Friday, November 3, 2017

Q&A with Betsy Aldredge and Carrie DuBois-Shaw

Betsy Aldredge, photo by Paige DeMaio
Betsy Aldredge and Carrie DuBois-Shaw are the authors of the new young adult novel Sasquatch, Love, and Other Imaginary Things, a modern-day retelling of Pride and Prejudice. Aldredge is the head of media relations for Purchase College, SUNY, and lives in New York. DuBois-Shaw is an arts administrator and lives in San Francisco.

Q: How did you come up with the idea for this YA novel that combines Pride and Prejudice and Bigfoot?

A: When we were brainstorming ideas for the novel, we kept coming back to the idea of a YA retelling of Pride and Prejudice.

However, having spent more time than we’d like to admit watching monster hunting documentary style TV like Finding Bigfoot, In Search Of, and Monster Quest, we were also quite obsessed with the idea of writing a book featuring Bigfoot. He’s a woefully neglected monster in YA literature, with vampires, werewolves, and zombies hogging the spotlight.

Then we realized that the two ideas didn’t have to be separate. The crisis in Pride and Prejudice is all about public embarrassment, and what’s better than reality TV for total humiliation?

Carrie DuBois-Shaw, photo by Daniel Shaw
So, we decided that Samantha (our version of Elizabeth Bennet) would have a family that’s just as embarrassing as the Bennets and she would be forced to join them in a search for Sasquatch on national television…not to mention in front of a cute boy.

Q: How did the two of you collaborate on the novel?

A: We start by brainstorming and tossing out ideas until something sparks for both of us. Then we create a detailed outline, working together to develop the characters, motivations, settings, conflicts, etc.

Betsy is a much better at facing down the blank page than Carrie, so she writes the first draft. Then Carrie attacks it with a wall chart of multi-colored post-it notes and refines the structure, pacing, and timelines.

After that, we send the manuscript back and forth between us, revising and rewriting, until we’re both satisfied. We also rely on the invaluable feedback we get from critique partners and beta readers.

Q: Why did you choose to write for young adults?

A: We love the passion of young adult audiences. We also love the high stakes and deep emotion that are often inherent in stories about high school and that time of life when everything is changing. And/or maybe it’s because we were young adults ourselves when we first met and our teamwork and friendship is rooted in those exciting, drama-filled days.

Q: Who are some of your favorite writers?

A: Well, Jane Austen, of course. But here are some of our other favorites:

Betsy: Douglas Adams, Jasper Fforde, J.K. Rowling, Charles Dickens, Edgar Allan Poe, Isabel Allende.
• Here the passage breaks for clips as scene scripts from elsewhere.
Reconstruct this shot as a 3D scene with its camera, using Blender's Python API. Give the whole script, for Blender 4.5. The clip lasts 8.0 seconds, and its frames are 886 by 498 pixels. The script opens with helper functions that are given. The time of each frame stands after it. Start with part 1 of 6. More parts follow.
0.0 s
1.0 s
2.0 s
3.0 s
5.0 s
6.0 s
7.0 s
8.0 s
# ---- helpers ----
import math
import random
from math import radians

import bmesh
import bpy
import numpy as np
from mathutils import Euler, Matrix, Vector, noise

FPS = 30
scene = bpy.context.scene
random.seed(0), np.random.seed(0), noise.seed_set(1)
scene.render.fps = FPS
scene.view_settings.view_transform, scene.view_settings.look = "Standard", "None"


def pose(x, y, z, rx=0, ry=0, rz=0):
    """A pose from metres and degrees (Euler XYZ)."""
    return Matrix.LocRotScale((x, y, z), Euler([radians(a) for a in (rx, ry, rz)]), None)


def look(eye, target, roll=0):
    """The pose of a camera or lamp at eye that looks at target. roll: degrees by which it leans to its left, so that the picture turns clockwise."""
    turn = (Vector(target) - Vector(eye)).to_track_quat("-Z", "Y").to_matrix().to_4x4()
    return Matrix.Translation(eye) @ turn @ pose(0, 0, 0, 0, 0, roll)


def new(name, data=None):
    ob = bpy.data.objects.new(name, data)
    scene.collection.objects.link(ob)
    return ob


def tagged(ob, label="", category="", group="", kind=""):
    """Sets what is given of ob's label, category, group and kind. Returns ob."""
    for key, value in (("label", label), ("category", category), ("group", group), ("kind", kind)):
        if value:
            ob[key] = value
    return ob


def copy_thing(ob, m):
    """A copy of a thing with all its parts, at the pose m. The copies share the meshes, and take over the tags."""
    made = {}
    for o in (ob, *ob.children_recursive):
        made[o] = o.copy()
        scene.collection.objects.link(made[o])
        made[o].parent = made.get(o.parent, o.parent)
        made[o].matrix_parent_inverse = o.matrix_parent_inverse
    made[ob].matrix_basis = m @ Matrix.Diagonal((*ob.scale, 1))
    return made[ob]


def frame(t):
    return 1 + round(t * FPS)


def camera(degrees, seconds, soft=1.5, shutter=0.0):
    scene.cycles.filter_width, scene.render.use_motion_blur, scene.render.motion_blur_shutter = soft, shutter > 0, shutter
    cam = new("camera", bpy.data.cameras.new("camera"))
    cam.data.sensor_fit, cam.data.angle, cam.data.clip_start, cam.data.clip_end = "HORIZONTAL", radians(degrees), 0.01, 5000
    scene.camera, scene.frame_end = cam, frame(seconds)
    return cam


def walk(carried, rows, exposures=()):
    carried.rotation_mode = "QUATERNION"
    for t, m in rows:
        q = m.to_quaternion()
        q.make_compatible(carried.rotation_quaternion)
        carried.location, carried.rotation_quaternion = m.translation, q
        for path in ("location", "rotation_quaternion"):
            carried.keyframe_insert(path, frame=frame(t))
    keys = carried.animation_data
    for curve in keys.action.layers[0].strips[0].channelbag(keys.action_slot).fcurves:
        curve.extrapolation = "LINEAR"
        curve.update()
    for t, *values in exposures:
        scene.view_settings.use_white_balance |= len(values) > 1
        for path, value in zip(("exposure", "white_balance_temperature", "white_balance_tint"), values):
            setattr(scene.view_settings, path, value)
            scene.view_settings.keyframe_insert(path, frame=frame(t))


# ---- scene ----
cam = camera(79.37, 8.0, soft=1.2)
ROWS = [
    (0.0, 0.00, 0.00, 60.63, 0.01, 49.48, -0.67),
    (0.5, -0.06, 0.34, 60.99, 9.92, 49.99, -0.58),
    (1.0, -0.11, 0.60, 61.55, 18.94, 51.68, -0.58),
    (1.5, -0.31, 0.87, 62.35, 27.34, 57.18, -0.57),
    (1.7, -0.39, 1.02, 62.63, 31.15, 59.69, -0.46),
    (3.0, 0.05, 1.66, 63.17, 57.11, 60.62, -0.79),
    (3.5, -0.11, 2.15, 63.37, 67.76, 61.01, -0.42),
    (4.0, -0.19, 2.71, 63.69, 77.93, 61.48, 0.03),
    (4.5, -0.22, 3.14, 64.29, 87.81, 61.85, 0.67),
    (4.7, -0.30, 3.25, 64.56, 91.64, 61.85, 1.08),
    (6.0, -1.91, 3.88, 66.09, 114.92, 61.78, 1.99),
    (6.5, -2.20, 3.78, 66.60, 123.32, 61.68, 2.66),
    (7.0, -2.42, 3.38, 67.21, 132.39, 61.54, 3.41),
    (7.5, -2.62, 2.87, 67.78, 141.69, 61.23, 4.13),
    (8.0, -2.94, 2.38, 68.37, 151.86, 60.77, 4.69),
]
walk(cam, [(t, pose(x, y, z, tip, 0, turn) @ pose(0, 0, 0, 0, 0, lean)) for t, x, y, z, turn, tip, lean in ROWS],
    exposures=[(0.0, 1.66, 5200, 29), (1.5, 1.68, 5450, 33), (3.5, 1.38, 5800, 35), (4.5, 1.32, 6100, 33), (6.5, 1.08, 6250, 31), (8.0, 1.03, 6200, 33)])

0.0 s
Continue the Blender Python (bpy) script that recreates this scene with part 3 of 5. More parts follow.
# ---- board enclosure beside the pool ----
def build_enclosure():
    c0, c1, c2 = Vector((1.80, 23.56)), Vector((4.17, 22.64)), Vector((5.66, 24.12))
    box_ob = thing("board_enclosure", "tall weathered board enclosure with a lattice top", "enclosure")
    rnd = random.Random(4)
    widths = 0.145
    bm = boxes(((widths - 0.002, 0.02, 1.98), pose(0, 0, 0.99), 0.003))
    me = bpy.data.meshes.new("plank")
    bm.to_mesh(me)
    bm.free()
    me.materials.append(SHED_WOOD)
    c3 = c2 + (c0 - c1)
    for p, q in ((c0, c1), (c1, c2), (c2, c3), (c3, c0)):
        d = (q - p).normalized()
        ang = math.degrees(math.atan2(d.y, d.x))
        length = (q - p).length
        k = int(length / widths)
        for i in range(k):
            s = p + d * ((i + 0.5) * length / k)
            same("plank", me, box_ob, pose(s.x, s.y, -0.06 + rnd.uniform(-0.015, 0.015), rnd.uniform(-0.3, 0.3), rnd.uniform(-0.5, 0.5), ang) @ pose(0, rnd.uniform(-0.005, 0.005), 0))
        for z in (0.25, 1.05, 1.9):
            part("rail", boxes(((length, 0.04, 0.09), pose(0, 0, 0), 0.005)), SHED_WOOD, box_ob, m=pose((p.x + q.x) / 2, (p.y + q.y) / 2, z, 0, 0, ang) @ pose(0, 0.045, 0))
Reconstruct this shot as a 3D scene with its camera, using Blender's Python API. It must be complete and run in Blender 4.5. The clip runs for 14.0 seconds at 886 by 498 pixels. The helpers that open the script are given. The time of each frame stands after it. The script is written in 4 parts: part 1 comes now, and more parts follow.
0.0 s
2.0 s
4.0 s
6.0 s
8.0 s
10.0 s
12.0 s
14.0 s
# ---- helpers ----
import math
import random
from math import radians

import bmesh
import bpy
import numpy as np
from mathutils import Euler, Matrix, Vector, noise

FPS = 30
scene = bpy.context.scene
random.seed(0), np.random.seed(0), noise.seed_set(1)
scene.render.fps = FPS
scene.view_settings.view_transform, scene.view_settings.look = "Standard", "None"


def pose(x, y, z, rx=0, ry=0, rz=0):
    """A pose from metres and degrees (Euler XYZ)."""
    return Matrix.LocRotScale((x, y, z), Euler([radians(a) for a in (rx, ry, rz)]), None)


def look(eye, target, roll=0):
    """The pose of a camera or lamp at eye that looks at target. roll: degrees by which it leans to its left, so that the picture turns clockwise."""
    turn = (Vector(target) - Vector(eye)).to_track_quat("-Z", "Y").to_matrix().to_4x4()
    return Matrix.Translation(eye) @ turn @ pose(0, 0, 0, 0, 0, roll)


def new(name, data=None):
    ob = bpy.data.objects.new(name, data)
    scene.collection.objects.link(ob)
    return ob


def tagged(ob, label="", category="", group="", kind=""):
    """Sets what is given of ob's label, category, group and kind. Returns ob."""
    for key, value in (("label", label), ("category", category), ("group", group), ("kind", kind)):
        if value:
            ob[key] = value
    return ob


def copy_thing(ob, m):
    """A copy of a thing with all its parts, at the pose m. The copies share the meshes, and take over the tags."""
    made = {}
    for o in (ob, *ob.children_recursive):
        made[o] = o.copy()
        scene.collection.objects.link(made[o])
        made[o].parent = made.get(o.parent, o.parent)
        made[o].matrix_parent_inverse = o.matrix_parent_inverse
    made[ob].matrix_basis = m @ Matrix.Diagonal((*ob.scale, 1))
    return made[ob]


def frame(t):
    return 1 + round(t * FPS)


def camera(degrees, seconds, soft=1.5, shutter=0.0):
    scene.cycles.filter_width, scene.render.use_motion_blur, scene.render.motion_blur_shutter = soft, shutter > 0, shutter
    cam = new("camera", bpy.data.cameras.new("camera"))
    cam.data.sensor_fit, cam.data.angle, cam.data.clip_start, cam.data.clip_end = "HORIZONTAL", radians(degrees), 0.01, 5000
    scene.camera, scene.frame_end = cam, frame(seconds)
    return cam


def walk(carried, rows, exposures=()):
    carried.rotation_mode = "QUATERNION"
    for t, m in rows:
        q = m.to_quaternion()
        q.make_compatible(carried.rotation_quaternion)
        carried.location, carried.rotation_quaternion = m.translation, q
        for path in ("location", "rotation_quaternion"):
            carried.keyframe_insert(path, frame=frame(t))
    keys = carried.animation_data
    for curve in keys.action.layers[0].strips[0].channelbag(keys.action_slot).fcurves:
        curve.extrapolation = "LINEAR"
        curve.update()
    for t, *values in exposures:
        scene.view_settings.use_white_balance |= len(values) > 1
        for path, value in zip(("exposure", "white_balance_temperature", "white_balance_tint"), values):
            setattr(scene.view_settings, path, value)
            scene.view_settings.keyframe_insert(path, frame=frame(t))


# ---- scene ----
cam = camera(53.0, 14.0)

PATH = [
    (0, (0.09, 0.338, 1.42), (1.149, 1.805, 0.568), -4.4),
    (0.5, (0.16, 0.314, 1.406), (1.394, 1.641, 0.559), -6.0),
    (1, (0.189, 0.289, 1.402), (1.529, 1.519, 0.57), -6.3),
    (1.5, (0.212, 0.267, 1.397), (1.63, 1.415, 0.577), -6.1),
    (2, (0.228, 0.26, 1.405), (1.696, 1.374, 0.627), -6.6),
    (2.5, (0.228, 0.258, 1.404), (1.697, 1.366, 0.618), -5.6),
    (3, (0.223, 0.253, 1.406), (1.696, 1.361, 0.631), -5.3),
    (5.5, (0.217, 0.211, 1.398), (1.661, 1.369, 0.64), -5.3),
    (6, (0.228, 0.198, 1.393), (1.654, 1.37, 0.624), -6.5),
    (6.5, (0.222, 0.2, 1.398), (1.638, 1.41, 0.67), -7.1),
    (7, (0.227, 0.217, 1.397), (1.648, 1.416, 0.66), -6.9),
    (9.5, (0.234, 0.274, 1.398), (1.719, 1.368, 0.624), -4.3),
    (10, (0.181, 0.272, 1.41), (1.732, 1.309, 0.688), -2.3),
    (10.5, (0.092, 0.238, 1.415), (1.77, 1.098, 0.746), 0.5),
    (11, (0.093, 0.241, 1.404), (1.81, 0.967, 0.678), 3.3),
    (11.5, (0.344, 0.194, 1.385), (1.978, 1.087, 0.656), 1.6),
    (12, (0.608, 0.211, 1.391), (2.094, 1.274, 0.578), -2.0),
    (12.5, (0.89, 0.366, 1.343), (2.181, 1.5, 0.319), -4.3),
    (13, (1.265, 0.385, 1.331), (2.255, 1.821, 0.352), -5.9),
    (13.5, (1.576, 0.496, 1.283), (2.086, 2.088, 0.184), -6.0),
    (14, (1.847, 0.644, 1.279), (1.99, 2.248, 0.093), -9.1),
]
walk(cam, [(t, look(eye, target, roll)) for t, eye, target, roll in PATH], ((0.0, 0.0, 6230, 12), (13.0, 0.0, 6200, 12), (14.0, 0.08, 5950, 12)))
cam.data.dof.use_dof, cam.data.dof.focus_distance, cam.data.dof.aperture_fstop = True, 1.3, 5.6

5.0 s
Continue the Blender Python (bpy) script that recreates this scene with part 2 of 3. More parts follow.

There are so many YA authors we love, but here are a few authors to check out if you enjoyed Sasquatch: Darcy Woods (Summer of Supernovas), Stephanie Scott (Alterations), Alison Cherry (For Real), Lindsey Leavitt (Going Vintage), Leila Sales (Past Perfect), Elizabeth Eulberg (Prom and Prejudice).

Carrie: Charlotte Bronte, Stephen King, L.M. Montgomery, Ursula K. Le Guin, Ray Bradbury, and lately I’ve been really enjoying some fantastic spooky/paranormal books by YA authors like Kendare Blake, Stephanie Garber, Gretchen McNeil, Danielle Vega, Brenna Yovanoff, Sarah Glenn Marsh, and Holly Black, to name just a few.

Q: What are you working on now?

A: We’ve got a few things in the works including a humorous YA horror and a new YA romance. The benefit of being a writing duo is we can get twice as much work done.  And, we’d love to revisit the cryptozoology world at some point, if there’s interest in a companion book. We hear that Sasquatch has a few mythical friends worth exploring.

Q: Anything else we should know?  

A: Here’s a fun fact. We met in college where we lived in a haunted dorm. More spooky facts, Carrie is a distant relative of Stephen King. Betsy grew up in the Salem Village area, on the land of John Proctor, who was hanged for witchcraft.